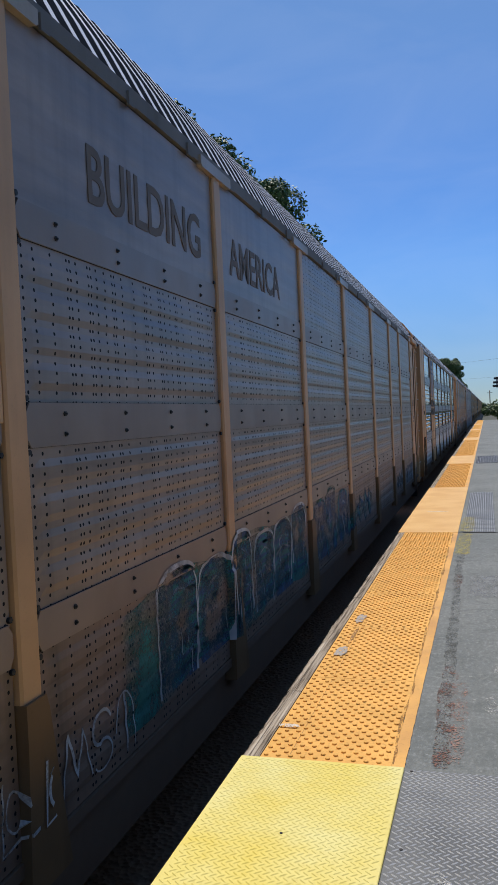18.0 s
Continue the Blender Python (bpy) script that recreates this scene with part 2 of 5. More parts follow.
def part(name, bm, material, parent, label="", at=(0, 0, 0)):
    """Links a bmesh (or a ready mesh) as one mesh object under a thing or under a part."""
    if isinstance(bm, bmesh.types.BMesh):
        bm = mesh_of(bm, name, *(material if isinstance(material, tuple) else (material,)))
    ob = new(name, bm)
    ob.parent = parent
    ob.location = at
    if label:
        ob["label"] = label
    return ob


def thing(name, label, category, m=None, group="", kind=""):
    ob = new(name)
    ob.empty_display_size = 0.2
    tagged(ob, label, category, group, kind)
    if m is not None:
        ob.matrix_basis = m
    return ob


def solid(name, bm, mats, label, category, kind="", at=(0, 0, 0), group=""):
    ob = new(name, mesh_of(bm, name, *(mats if isinstance(mats, tuple) else (mats,))))
    ob.location = at
    return tagged(ob, label, category, group, kind)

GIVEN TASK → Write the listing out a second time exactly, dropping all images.

EXERCISE OUTPUT →
18.0 s
Continue the Blender Python (bpy) script that recreates this scene with part 2 of 5. More parts follow.
def part(name, bm, material, parent, label="", at=(0, 0, 0)):
    """Links a bmesh (or a ready mesh) as one mesh object under a thing or under a part."""
    if isinstance(bm, bmesh.types.BMesh):
        bm = mesh_of(bm, name, *(material if isinstance(material, tuple) else (material,)))
    ob = new(name, bm)
    ob.parent = parent
    ob.location = at
    if label:
        ob["label"] = label
    return ob


def thing(name, label, category, m=None, group="", kind=""):
    ob = new(name)
    ob.empty_display_size = 0.2
    tagged(ob, label, category, group, kind)
    if m is not None:
        ob.matrix_basis = m
    return ob


def solid(name, bm, mats, label, category, kind="", at=(0, 0, 0), group=""):
    ob = new(name, mesh_of(bm, name, *(mats if isinstance(mats, tuple) else (mats,))))
    ob.location = at
    return tagged(ob, label, category, group, kind)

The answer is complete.